Mereka adalah pialang yang selalu berupaya membangun jaringan internal. Saat mengunjungi kantor pusat di St. Louis, seorang manajer pabrik Kanada mendengar tentang rencana investasi sebesar $10 juta untuk pabrik pembuatan pita baru. Setelah menanyakan lebih lanjut tentang rencana tersebut dan kembali ke Kanada, ia menghubungi seorang manajer regional di Manitoba, yang ia tahu sedang mencari cara untuk membangun bisnisnya. Dengan dukungan yang besar dari pemerintah Manitoba, manajer regional tersebut mengajukan tawaran dan akhirnya memenangkan investasi sebesar $10 juta tersebut.
Mereka adalah orang-orang yang mengerjakan banyak hal sekaligus dan merasa nyaman mengenakan lebih dari satu peran. Meskipun seorang manajer operasi untuk distributor kopi dan teh besar ditugaskan untuk menjalankan pabriknya seefisien mungkin, ia sendiri yang mengidentifikasi layanan bernilai tambah bagi kliennya.
Dengan mengembangkan peran ganda, ia mampu mengelola operasi dan mengembangkan modul elektronik yang menjanjikan yang secara otomatis melaporkan masalah yang akan terjadi di dalam mesin penjual kopi. Dengan pendanaan perusahaan, ia menemukan subkontraktor untuk mengembangkan perangkat lunak tersebut, dan kemudian ia mengujicobakan modul tersebut dalam operasinya sendiri. Modul tersebut sangat sukses sehingga akhirnya diadopsi oleh manajer operasi di beberapa negara lain.
Apple dan Google keduanya menerapkan ambidextrous agar bisa terus mengantisipasi perubahan jangka panjang dan operasional sehari-hari. Apple Inc. mengelola bisnis perangkat keras seperti iPhone sambil terus berinovasi dengan produk dan teknologi baru seperti Apple Watch dan layanan seperti Apple Music. Google (Alphabet Inc.) menyediakan layanan yang sudah mapan seperti pencarian web sambil berinvestasi dalam proyek inovatif seperti kendaraan otonom dan teknologi kesehatan.
Dengan menjadi ambidextrous, organisasi dapat tetap kompetitif dan relevan dalam lingkungan bisnis yang cepat berubah, memanfaatkan peluang baru sambil mempertahankan efisiensi dan efektivitas dalam operasi yang sudah ada.
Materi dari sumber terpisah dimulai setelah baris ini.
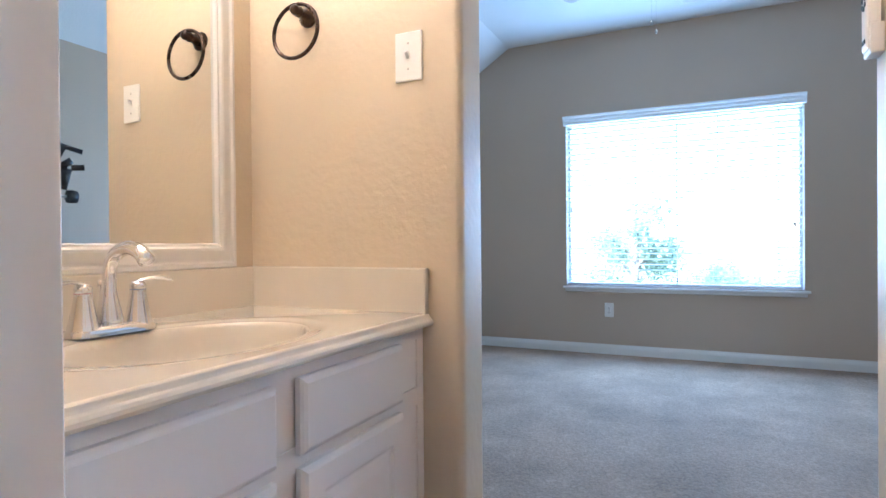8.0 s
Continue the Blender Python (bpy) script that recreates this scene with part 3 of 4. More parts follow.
def faucet(label, x, y):
    ob = thing("faucet", label, "faucet", pose(x, y, 0.757), "faucets")
    bm = bmesh.new()
    ring = outline([(-0.026, -0.078, 0.022), (0.026, -0.078, 0.022), (0.026, 0.078, 0.022), (-0.026, 0.078, 0.022)])
    lo = [bm.verts.new((p.x * 1.12, p.y * 1.06, 0)) for p in ring]
    mid = [bm.verts.new((p.x * 1.08, p.y * 1.04, 0.010)) for p in ring]
    hi = [bm.verts.new((p.x * 0.78, p.y * 0.93, 0.017)) for p in ring]
    n = len(ring)
    for a, b in ((lo, mid), (mid, hi)):
        for i in range(n):
            bm.faces.new((a[i], a[(i + 1) % n], b[(i + 1) % n], b[i]))
    bm.faces.new(hi)
    part("base", bm, M_CHROME, ob, "", True)
    pts, rad = [], []
    for k in range(20):
        f = k / 19
        if f < 0.45:
            g = f / 0.45
            pts.append((-0.004 - 0.004 * math.sin(g * 3.14), 0, 0.012 + 0.105 * g))
            rad.append(0.023 - 0.011 * smooth(0, 0.8, g))
        else:
            g = (f - 0.45) / 0.55 * radians(158)
            pts.append((0.042 - 0.046 * math.cos(g) + 0.012 * (g / 2.7), 0, 0.117 + 0.040 * math.sin(g)))
            rad.append(0.0120 + 0.0025 * g / 2.7)
    part("spout", tube(bmesh.new(), pts, rad, 16, up=(0, 1, 0)), M_CHROME, ob, "arched chrome spout", True)
    part("lift_rod", lathe(bmesh.new(), [(0.003, 0.0), (0.003, 0.07), (0.006, 0.074), (0.006, 0.084), (0, 0.086)], Matrix.Translation((-0.030, 0, 0.012)), 12), M_CHROME, ob, "", True)
    for s in (-1, 1):
        col = lathe(bmesh.new(), [(0.027, 0.010), (0.025, 0.018), (0.019, 0.045), (0.0145, 0.070), (0.0145, 0.076), (0.0130, 0.077), (0.0145, 0.078), (0.0150, 0.086), (0.011, 0.092), (0, 0.093)], Matrix.Translation((0, s * 0.053, 0)), 20)
        h = part("handle", col, M_CHROME, ob, "conical chrome handle", True)
        pts = [(0.002 * k, s * (0.053 + 0.0125 * k - 0.008), 0.089 + 0.008 * math.sin(k * 0.55) + 0.0005 * k) for k in range(7)]
        part("handle_lever", tube(bmesh.new(), pts, [0.008, 0.0085, 0.0085, 0.009, 0.010, 0.0105, 0.006], 12, 0.42), M_CHROME, h, "", True)
        ringm = lathe(bmesh.new(), [(0.0143, 0.0763), (0.0147, 0.0765), (0.0147, 0.0773), (0.0143, 0.0775)], Matrix.Translation((0, s * 0.053, 0)), 20)
        part("colour_ring", ringm, M_RED if s < 0 else M_BLUE, h, "thin coloured ring")
    return ob


M_RED, M_BLUE = mat("red_mark", (0.32, 0.12, 0.10), 0.4), mat("blue_mark", (0.12, 0.16, 0.28), 0.4)
faucet("polished chrome two handle faucet behind the oval basin", -0.672, 1.852)
faucet("polished chrome two handle faucet, arched spout, by the towel ring", -0.650, 4.402)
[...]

Mengantisipasi perubahan di masa depan adalah salah satu tantangan utama dalam manajemen strategis. Perubahan ini bisa berupa perubahan teknologi, tren pasar, peraturan, atau dinamika kompetitif. Dengan menerapkan pendekatan manajemen strategis: Mengarahkan organisasi ke arah tujuan dan sasaran secara keseluruhan. Melibatkan banyak pemangku kepentingan dalam pengambilan keputusan. Menggabungkan perspektif jangka pendek dan jangka panjang. Mengenali trade-off antara efisiensi dan efektivitas. Organisasi dapat lebih siap untuk menghadapi perubahan dan mengembangkan strategi yang adaptif dan proaktif untuk tetap kompetitif di masa depan.